お昼にスーパーに買い物に行った。そのとき、チョコレートの棚におばちゃんが3人くらい滞留していて、何事だろうと思って近づいたら、みんな真剣にチョコレートを選んでいた。あれやこれや手にとって、膝を折って上から下まで。思わず見入ってしまった。こんなに真剣に選ばれるものなんだ、チョコレートって。それは、お財布事情もあると思った。限られたお金の中で「楽しみ」であるチョコレートで絶対ホームランヒットするぞ!という意気込み。今仕事でチョコレート案件やっているのもあって、こういう人たちがわたしが向き合うべき人なんだと思ったら、なんだか胸の底が少し熱くなった。真剣に向き合う人たちに、こちらも真剣に選んでもらいにいく。どうしたらその真剣さに応えられるかの仕事なのだ。

夜ごはんは、ブリと白菜のうま煮、ピーマンの塩昆布サラダ(ごま油なくてオリーブ油でやったら微妙だった)、ごはん(今日から青天の霹靂)。休肝日。

1/22(土) 晴れ

掃除、洗濯、花の水替えをすると決めていたので、朝からそれをダーっとやる。花はオレンジのダリア。なんかテンションがあがらなかったので、木曜日の帰り道に買ったやつ。今日も元気に咲いている。洗濯は、水曜日の夜に干したやつを取り込むところからはじまる。何日干しとんねん。

注文しておいた足元のヒーターが届く。±0のコロンとしたやつで、400Wでも1,000Wなみの暖かさという文句に惹かれてうちにきてもらうことにした。かわいい。あったかい気がする。これがあれば、家の寒さに負けずに会社に行かずに済むかもしれないと希望を抱く。暖房代は心配だ。

仕事をして用事をしに出かけ、帰りがけに思いついてバナナのパウンドケーキを焼いてみることにする。材料を買って家でつくる。レシピサイトの写真と生地の色が全然違くて「うん?」と思ったけど、焼きあがってみたら、しっとりしててとてもおいしい。明日の朝も食べるので楽しみ。
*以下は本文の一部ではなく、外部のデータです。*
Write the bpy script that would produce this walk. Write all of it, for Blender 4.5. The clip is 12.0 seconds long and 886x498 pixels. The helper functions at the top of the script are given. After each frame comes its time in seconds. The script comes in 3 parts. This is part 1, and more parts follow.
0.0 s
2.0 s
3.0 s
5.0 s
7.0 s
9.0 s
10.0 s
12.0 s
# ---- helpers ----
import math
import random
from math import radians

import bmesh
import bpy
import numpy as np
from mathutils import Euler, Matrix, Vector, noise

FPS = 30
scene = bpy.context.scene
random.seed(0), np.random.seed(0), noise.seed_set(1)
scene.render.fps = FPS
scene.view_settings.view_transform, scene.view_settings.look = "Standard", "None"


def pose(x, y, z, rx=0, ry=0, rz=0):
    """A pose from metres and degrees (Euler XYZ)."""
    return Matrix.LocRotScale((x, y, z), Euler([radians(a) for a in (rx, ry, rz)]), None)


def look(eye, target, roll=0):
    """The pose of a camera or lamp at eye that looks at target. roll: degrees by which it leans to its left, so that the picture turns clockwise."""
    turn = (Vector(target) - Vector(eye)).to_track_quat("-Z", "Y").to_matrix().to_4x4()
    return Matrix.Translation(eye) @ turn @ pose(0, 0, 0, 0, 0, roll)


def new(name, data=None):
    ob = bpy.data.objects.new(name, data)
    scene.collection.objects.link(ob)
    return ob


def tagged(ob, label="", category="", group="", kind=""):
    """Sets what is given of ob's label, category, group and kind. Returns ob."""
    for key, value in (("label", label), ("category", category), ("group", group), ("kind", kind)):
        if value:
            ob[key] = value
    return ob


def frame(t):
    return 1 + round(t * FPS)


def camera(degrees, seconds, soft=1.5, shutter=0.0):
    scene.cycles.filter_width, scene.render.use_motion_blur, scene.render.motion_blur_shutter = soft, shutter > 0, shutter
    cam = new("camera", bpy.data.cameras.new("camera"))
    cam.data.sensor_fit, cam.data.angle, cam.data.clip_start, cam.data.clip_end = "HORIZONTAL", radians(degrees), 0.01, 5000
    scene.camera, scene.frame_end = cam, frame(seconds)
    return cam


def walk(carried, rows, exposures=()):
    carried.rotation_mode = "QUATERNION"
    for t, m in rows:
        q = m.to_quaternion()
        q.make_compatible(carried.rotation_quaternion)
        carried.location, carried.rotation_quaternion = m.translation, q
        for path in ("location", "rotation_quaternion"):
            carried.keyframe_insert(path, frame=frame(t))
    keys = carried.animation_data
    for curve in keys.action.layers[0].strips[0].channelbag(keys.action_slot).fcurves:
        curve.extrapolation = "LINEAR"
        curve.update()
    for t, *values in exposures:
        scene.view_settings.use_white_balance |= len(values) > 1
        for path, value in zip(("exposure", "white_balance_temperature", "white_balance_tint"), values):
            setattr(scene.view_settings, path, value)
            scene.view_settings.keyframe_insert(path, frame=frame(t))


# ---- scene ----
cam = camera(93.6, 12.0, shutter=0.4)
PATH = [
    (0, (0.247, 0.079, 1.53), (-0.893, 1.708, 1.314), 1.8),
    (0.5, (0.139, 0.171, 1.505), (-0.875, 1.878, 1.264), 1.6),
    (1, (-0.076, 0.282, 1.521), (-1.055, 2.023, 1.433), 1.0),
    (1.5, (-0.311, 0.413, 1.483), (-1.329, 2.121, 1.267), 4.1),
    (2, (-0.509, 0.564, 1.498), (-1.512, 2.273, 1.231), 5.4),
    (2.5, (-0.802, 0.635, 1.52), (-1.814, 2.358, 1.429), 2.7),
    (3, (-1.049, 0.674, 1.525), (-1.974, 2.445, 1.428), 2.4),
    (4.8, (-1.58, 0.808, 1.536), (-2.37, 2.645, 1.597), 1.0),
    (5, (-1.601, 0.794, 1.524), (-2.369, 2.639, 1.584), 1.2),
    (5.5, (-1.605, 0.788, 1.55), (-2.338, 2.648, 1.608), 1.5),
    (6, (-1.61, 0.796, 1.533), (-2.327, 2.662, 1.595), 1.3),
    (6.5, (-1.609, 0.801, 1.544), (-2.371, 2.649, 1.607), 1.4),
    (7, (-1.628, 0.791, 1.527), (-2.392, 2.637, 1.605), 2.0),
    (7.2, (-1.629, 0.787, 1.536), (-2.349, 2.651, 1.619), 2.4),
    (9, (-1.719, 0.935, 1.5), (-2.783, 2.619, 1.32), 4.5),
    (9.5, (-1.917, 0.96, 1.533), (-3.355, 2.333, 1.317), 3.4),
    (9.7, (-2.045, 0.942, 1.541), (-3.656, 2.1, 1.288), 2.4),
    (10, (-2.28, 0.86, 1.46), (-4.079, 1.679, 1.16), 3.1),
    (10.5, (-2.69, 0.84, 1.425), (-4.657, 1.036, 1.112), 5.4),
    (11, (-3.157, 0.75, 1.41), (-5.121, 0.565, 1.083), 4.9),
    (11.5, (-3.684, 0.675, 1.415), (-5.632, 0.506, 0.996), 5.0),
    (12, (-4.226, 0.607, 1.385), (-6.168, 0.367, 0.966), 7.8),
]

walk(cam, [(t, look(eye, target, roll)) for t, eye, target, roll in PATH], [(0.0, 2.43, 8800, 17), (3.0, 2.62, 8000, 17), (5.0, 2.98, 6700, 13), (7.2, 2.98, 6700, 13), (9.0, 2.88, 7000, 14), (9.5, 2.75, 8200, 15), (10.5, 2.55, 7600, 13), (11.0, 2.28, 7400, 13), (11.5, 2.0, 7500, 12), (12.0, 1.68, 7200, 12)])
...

本当は今日やらないといけない仕事を先延ばしにしてしまった。あの、悩んでるやつ。明日はそれに向き合わないと。いろんな人が力を貸してくれている。逃げるわけにいかない。やりきらないと、きっとモヤモヤが残る。と、口で言うのは簡単だ。

夕飯は、おあげと水菜となすの味噌汁、ごはん(仁多米)(うまい!)、昆布の梅煮。お風呂で、「お金の手帖」を読み始める。これからは、しばらく、お風呂でお金の勉強をすることにする。将来の貯蓄とかちゃんと考えてなかったけど、でも、力強く生きて行くためには、どうやら知って、行動しておいた方がよさそうだと思ったのだ。